**What the task asks:** Return all of the data exactly, with nothing left out but the pictures.

**Collected material:**
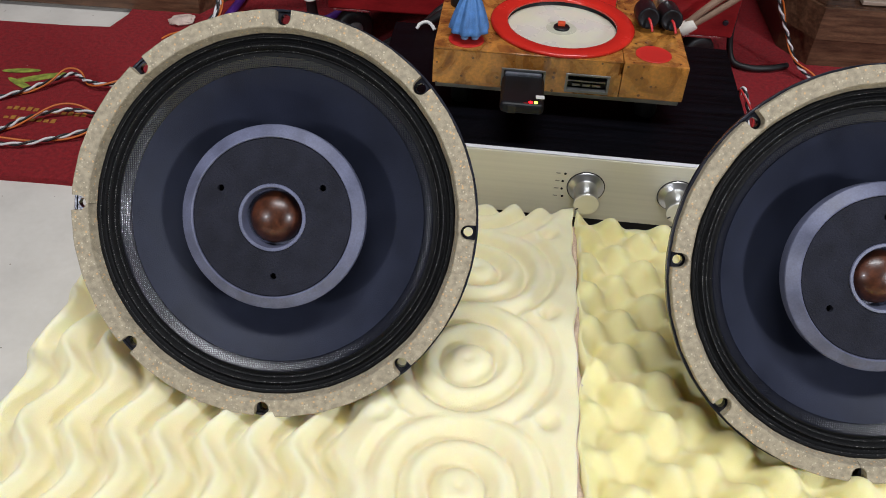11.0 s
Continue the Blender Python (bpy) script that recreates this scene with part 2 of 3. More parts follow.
def prism(outline, z0, z1):
    n = len(outline)
    V = [(x, y, z0) for x, y in outline] + [(x, y, z1) for x, y in outline]
    F = [list(range(n))[::-1], list(range(n, 2 * n))] + [[i, (i + 1) % n, n + (i + 1) % n, n + i] for i in range(n)]
    return V, F


def lathe(profile, n=96, closed=False):
    """Turns a list of (r, z) round the z axis; radius 0 closes in a point."""
    V, F, rows = [], [], []
    for r, z in profile:
        if r < 1e-6:
            rows.append([len(V)] * n)
            V.append((0, 0, z))
        else:
            rows.append(list(range(len(V), len(V) + n)))
            V += [(r * math.cos(2 * math.pi * i / n), r * math.sin(2 * math.pi * i / n), z) for i in range(n)]
    pairs = list(zip(rows, rows[1:])) + ([(rows[-1], rows[0])] if closed else [])
    for a, b in pairs:
        for i in range(n):
            j = (i + 1) % n
            q = [a[i], a[j], b[j], b[i]]
            q = [p for k, p in enumerate(q) if p not in q[:k]]
            if len(q) > 2:
                F.append(q)
    return V, F


def sweep_ring(angles, cross, close=True):
    """Lofts a closed cross-section (r, z) that depends on the angle."""
    V, F = [], []
    for a in angles:
        V += [(r * math.cos(a), r * math.sin(a), z) for r, z in cross(a)]
    k = len(cross(angles[0]))
    n = len(angles)
    for i in range(n if close else n - 1):
        j = (i + 1) % n
        for q in range(k):
            w = (q + 1) % k
            F.append([i * k + q, j * k + q, j * k + w, i * k + w])
    if not close:
        F += [list(range(k)), list(range((n - 1) * k, n * k))[::-1]]
    return V, F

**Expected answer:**
11.0 s
Continue the Blender Python (bpy) script that recreates this scene with part 2 of 3. More parts follow.
def prism(outline, z0, z1):
    n = len(outline)
    V = [(x, y, z0) for x, y in outline] + [(x, y, z1) for x, y in outline]
    F = [list(range(n))[::-1], list(range(n, 2 * n))] + [[i, (i + 1) % n, n + (i + 1) % n, n + i] for i in range(n)]
    return V, F


def lathe(profile, n=96, closed=False):
    """Turns a list of (r, z) round the z axis; radius 0 closes in a point."""
    V, F, rows = [], [], []
    for r, z in profile:
        if r < 1e-6:
            rows.append([len(V)] * n)
            V.append((0, 0, z))
        else:
            rows.append(list(range(len(V), len(V) + n)))
            V += [(r * math.cos(2 * math.pi * i / n), r * math.sin(2 * math.pi * i / n), z) for i in range(n)]
    pairs = list(zip(rows, rows[1:])) + ([(rows[-1], rows[0])] if closed else [])
    for a, b in pairs:
        for i in range(n):
            j = (i + 1) % n
            q = [a[i], a[j], b[j], b[i]]
            q = [p for k, p in enumerate(q) if p not in q[:k]]
            if len(q) > 2:
                F.append(q)
    return V, F


def sweep_ring(angles, cross, close=True):
    """Lofts a closed cross-section (r, z) that depends on the angle."""
    V, F = [], []
    for a in angles:
        V += [(r * math.cos(a), r * math.sin(a), z) for r, z in cross(a)]
    k = len(cross(angles[0]))
    n = len(angles)
    for i in range(n if close else n - 1):
        j = (i + 1) % n
        for q in range(k):
            w = (q + 1) % k
            F.append([i * k + q, j * k + q, j * k + w, i * k + w])
    if not close:
        F += [list(range(k)), list(range((n - 1) * k, n * k))[::-1]]
    return V, F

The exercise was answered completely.